What is asked
Search the material for the word "that" and report each line where it turns up.
---------- Provided data ----------
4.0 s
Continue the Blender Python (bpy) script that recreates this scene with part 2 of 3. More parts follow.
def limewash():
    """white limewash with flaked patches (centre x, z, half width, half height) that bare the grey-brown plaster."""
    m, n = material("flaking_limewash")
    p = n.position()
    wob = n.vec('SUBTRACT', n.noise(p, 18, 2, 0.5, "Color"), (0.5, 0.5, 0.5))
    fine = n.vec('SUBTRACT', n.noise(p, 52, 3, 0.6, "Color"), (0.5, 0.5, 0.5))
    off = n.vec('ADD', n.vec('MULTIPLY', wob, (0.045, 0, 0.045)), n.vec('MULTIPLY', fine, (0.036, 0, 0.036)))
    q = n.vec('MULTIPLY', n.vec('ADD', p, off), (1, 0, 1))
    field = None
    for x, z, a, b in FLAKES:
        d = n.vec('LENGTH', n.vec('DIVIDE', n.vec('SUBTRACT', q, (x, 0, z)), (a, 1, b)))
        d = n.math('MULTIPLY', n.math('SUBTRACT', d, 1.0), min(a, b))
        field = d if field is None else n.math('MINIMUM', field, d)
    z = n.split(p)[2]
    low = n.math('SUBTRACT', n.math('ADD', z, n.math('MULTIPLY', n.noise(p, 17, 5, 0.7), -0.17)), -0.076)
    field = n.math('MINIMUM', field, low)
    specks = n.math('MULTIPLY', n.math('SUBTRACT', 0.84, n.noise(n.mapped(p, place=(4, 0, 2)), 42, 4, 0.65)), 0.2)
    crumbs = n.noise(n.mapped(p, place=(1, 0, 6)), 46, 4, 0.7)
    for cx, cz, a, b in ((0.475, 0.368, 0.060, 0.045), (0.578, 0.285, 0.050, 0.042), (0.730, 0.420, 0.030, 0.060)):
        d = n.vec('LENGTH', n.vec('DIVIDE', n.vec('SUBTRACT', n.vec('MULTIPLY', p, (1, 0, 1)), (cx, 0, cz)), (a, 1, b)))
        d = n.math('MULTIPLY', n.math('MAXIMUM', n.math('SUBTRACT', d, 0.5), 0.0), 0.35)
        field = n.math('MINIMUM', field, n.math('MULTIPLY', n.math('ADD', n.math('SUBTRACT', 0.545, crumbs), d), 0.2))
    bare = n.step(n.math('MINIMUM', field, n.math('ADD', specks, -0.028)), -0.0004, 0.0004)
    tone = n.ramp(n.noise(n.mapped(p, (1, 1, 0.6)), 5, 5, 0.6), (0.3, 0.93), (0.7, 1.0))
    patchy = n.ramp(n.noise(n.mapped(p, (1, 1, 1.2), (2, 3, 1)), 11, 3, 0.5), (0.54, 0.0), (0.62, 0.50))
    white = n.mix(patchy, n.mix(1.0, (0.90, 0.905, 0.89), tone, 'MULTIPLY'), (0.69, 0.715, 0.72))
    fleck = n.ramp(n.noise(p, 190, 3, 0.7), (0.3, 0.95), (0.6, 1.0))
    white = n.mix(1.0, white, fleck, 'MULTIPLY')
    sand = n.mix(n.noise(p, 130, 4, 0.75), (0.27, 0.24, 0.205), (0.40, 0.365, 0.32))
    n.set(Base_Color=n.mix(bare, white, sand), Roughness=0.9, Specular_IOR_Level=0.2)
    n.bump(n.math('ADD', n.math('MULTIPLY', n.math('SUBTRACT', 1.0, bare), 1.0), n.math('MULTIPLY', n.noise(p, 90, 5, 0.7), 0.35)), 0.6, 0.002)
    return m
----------
Finished task
Continue the Blender Python (bpy) script that recreates this scene with part 2 of 3. More parts follow.
    """white limewash with flaked patches (centre x, z, half width, half height) that bare the grey-brown plaster."""